▶ [TASK STATEMENT]: Copy all lines below exactly as written. Leave pictures out.

▶ [DATA EXCERPT]:
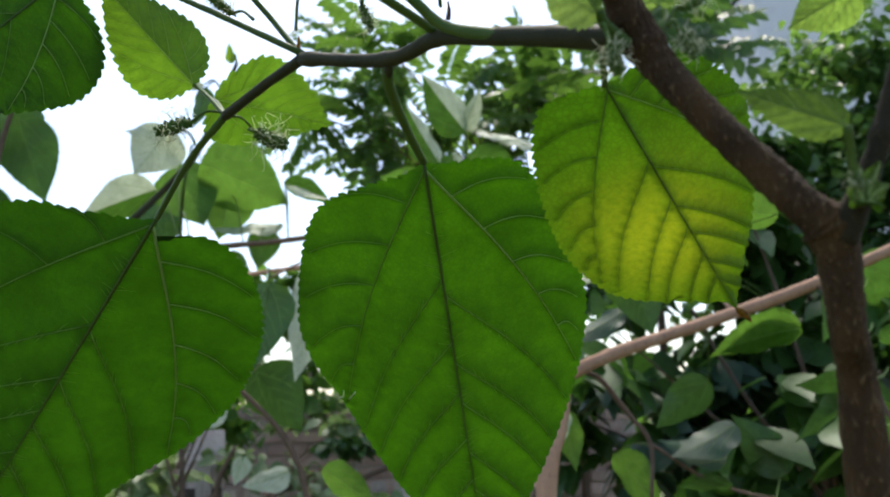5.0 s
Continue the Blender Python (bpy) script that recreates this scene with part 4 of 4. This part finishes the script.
limb("young_shoot", B, [(-0.0201, 0.2900, 1.4545, 0.0019), (-0.0336, 0.3050, 1.4640, 0.0016), (-0.0437, 0.3054, 1.4731, 0.0014), (-0.0599, 0.3096, 1.4885, 0.0014), (-0.0692, 0.3165, 1.5073, 0.0013), (-0.0773, 0.3262, 1.5317, 0.0012), (-0.0888, 0.3342, 1.5548, 0.0010), (-0.0986, 0.3424, 1.5769, 0.0008)], GREEN_STEM, 10, 0.04, 8, 7)
limb("young_shoot", B, [(-0.0732, 0.3618, 1.4801, 0.0011), (-0.0833, 0.3698, 1.4963, 0.0010), (-0.0943, 0.3718, 1.5109, 0.0009), (-0.1032, 0.3752, 1.5276, 0.0008), (-0.1110, 0.3779, 1.5470, 0.0008)], GREEN_STEM, 8, 0.04, 8, 8)
limb("young_shoot", B, [(-0.0740, 0.3222, 1.5215, 0.0009), (-0.0781, 0.3270, 1.5281, 0.0009), (-0.0832, 0.3280, 1.5376, 0.0008), (-0.0901, 0.3290, 1.5478, 0.0007), (-0.0953, 0.3300, 1.5570, 0.0006)], GREEN_STEM, 8, 0.05, 8, 12)
limb("young_shoot", B, [(-0.1049, 0.3745, 1.5386, 0.0009), (-0.1082, 0.3745, 1.5533, 0.0009), (-0.1151, 0.3740, 1.5656, 0.0008), (-0.1229, 0.3730, 1.5764, 0.0007)], GREEN_STEM, 8, 0.05, 8, 13)
limb("side_twig", B, [(0.05, 0.235, 0.95, 0.0034), (0.08, 0.255, 1.2, 0.0029), (0.1078, 0.2730, 1.3483, 0.0023), (0.1180, 0.2799, 1.3623, 0.0023), (0.1333, 0.2839, 1.3839, 0.0022), (0.1466, 0.2865, 1.4034, 0.0020), (0.1626, 0.2884, 1.4290, 0.0017), (0.1790, 0.2870, 1.4480, 0.0014)], WARM_TWIG, 12, 0.05, 10, 9)

# large leaves
leaf_c = leaf(B, (-0.0340, 0.3720, 1.4480), (-0.0033, 0.4741, 1.3152), (0.1423, 0.7685, 0.6239), 0, LEAF_DEEP,
              ((0, 0), (0.03, 0.05), (0.06, 0.14), (0.095, 0.225), (0.16, 0.285), (0.25, 0.328), (0.36, 0.363), (0.46, 0.377), (0.55, 0.352), (0.62, 0.312), (0.71, 0.27), (0.82, 0.22), (0.93, 0.155), (1.03, 0.08), (1.10, 0)),
              ((0, 0), (0.012, 0.03), (0.03, 0.115), (0.06, 0.18), (0.13, 0.222), (0.24, 0.265), (0.36, 0.296), (0.46, 0.305), (0.57, 0.287), (0.70, 0.242), (0.81, 0.187), (0.92, 0.12), (1.02, 0.05), (1.10, 0)),
              quilt=0.0014, fold=(0.47, 0.60), droop=0.03, teeth=58, tooth=0.0058, pairs=5, vein=0.00105, seed=1, rings=16, ladder=True, label="large heart-shaped deep green toothed leaf")
petiole(leaf_c, [(-0.0472, 0.3336, 1.4673, 0.0020), (-0.0467, 0.3415, 1.4630, 0.0017), (-0.0410, 0.3572, 1.4555, 0.0015), (-0.0340, 0.3720, 1.4480, 0.0013)])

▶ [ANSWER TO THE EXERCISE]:
5.0 s
Continue the Blender Python (bpy) script that recreates this scene with part 4 of 4. This part finishes the script.
limb("young_shoot", B, [(-0.0201, 0.2900, 1.4545, 0.0019), (-0.0336, 0.3050, 1.4640, 0.0016), (-0.0437, 0.3054, 1.4731, 0.0014), (-0.0599, 0.3096, 1.4885, 0.0014), (-0.0692, 0.3165, 1.5073, 0.0013), (-0.0773, 0.3262, 1.5317, 0.0012), (-0.0888, 0.3342, 1.5548, 0.0010), (-0.0986, 0.3424, 1.5769, 0.0008)], GREEN_STEM, 10, 0.04, 8, 7)
limb("young_shoot", B, [(-0.0732, 0.3618, 1.4801, 0.0011), (-0.0833, 0.3698, 1.4963, 0.0010), (-0.0943, 0.3718, 1.5109, 0.0009), (-0.1032, 0.3752, 1.5276, 0.0008), (-0.1110, 0.3779, 1.5470, 0.0008)], GREEN_STEM, 8, 0.04, 8, 8)
limb("young_shoot", B, [(-0.0740, 0.3222, 1.5215, 0.0009), (-0.0781, 0.3270, 1.5281, 0.0009), (-0.0832, 0.3280, 1.5376, 0.0008), (-0.0901, 0.3290, 1.5478, 0.0007), (-0.0953, 0.3300, 1.5570, 0.0006)], GREEN_STEM, 8, 0.05, 8, 12)
limb("young_shoot", B, [(-0.1049, 0.3745, 1.5386, 0.0009), (-0.1082, 0.3745, 1.5533, 0.0009), (-0.1151, 0.3740, 1.5656, 0.0008), (-0.1229, 0.3730, 1.5764, 0.0007)], GREEN_STEM, 8, 0.05, 8, 13)
limb("side_twig", B, [(0.05, 0.235, 0.95, 0.0034), (0.08, 0.255, 1.2, 0.0029), (0.1078, 0.2730, 1.3483, 0.0023), (0.1180, 0.2799, 1.3623, 0.0023), (0.1333, 0.2839, 1.3839, 0.0022), (0.1466, 0.2865, 1.4034, 0.0020), (0.1626, 0.2884, 1.4290, 0.0017), (0.1790, 0.2870, 1.4480, 0.0014)], WARM_TWIG, 12, 0.05, 10, 9)

# large leaves
leaf_c = leaf(B, (-0.0340, 0.3720, 1.4480), (-0.0033, 0.4741, 1.3152), (0.1423, 0.7685, 0.6239), 0, LEAF_DEEP,
              ((0, 0), (0.03, 0.05), (0.06, 0.14), (0.095, 0.225), (0.16, 0.285), (0.25, 0.328), (0.36, 0.363), (0.46, 0.377), (0.55, 0.352), (0.62, 0.312), (0.71, 0.27), (0.82, 0.22), (0.93, 0.155), (1.03, 0.08), (1.10, 0)),
              ((0, 0), (0.012, 0.03), (0.03, 0.115), (0.06, 0.18), (0.13, 0.222), (0.24, 0.265), (0.36, 0.296), (0.46, 0.305), (0.57, 0.287), (0.70, 0.242), (0.81, 0.187), (0.92, 0.12), (1.02, 0.05), (1.10, 0)),
              quilt=0.0014, fold=(0.47, 0.60), droop=0.03, teeth=58, tooth=0.0058, pairs=5, vein=0.00105, seed=1, rings=16, ladder=True, label="large heart-shaped deep green toothed leaf")
petiole(leaf_c, [(-0.0472, 0.3336, 1.4673, 0.0020), (-0.0467, 0.3415, 1.4630, 0.0017), (-0.0410, 0.3572, 1.4555, 0.0015), (-0.0340, 0.3720, 1.4480, 0.0013)])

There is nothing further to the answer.